I have a friend who is a weaver and makes rugs. She has a massive 12-harness loom. Luckily for her, her husband is a builder and added a room to their house on the second floor with skylights and several windows so she has optimum conditions for weaving. Her rugs are magnificent and each is one of a kind — and expensive. There is no comparison with her work and a manufactured rug.
There are some things worth making and others, not so much. I can sew, and I have made lots of clothes over the years — for me, for kids, for dolls (never again), and I really don’t think it’s worth the effort. I have made a couple of quilts on my machine for family members, and I think they’re more special because I try to use old clothes for the squares so that the pieces bring back memories. I made one when my daughter went to college in England and she was really pleased to see old shirts and jeans and tablecloths from home. I’ve never hand-quilted — I don’t have the patience — but it would be special to have handmade version of one of those.
I knit and crochet, and about once a month during the school year, I meet with other women to knit and to discuss a book we’ve all decided to read. There are a couple of women in the group who are really talented. One is an art teacher, and combining the special (expensive) yarns she chooses with her ability, she creates some incomparable wearables. They are the kind of product that cannot be mistaken for machine made. I make scarves, but have set myself of goal of a pair of mittens this coming school year! Or perhaps a hat. Both?
I like to to travel, and have visited several European countries, but mostly Britain. I love the old buildings, the cathedrals, castles, country houses, and old public buildings — like the Houses of Parliament. Besides the fact that men were able to just stack the stones up so high without falling down (the stones) and do it all by with only hand tools, they’ve lasted for centuries and are decorated extravagantly and beautifully. (I guess they did use some kinds of levers and hand wenches and the like.) Are there machines that can replace the craft of a stone mason fashioning a gargoyle? When we moved to the Washington D.C. area in 1973, the Washington Cathedral wasn’t finished. The first stone was laid in 1907 and it took 83 years to construct, partly, I understand, because they had to import so many traditional craftsmen from Britain and Europe to complete the work. Old ways take time, and there are fewer and fewer people who do this work because of the lack of demand in modern architecture.

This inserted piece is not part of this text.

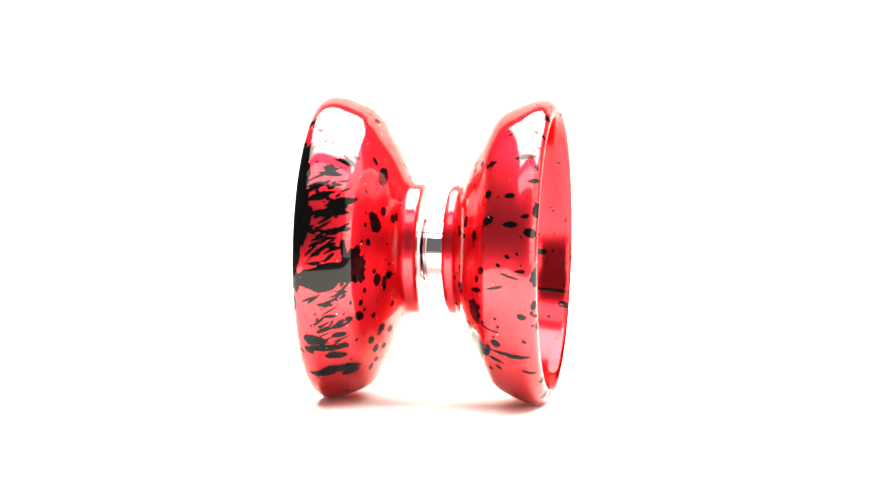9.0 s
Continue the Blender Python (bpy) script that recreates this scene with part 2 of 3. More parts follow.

I like handmade jewelry, too. There are a large number of talented people who craft lovely pieces, and sell them at local markets and holiday events. Why buy earrings or a necklace at Target when you can get originals for a reasonable price, that are handmade, unusual, and an expression of the artistic preferences of the maker?
On Saturday mornings in the summer there is a market at Lake Anne in Reston, and I love to see the beautiful things that different people make. Even if several people are selling the same type of items, there will be a difference because of the talents of the people who make them.
When I was a student in St. Andrews, Scotland, in 1967-70, there was a shop I loved, Birrells. They sold food, but when you went in, you gave your list verbally or in writing to a man behind the counter and he went and “fetched” your items. If you were a local shopper, you put the goods in your straw basket, paid and left to go on to the butchers, bakers, and greengrocers, and then usually you did the same thing the next day. While I am nostalgic about the past and glad to have had that experience, I’d rather go into a store where I can get everything, and have many more choices. My point is that progress cannot be repressed. Many things that were once handmade are now machine or computer produced. That’s just the way it is — you can’t stop new ideas, and most are an improvement over the past.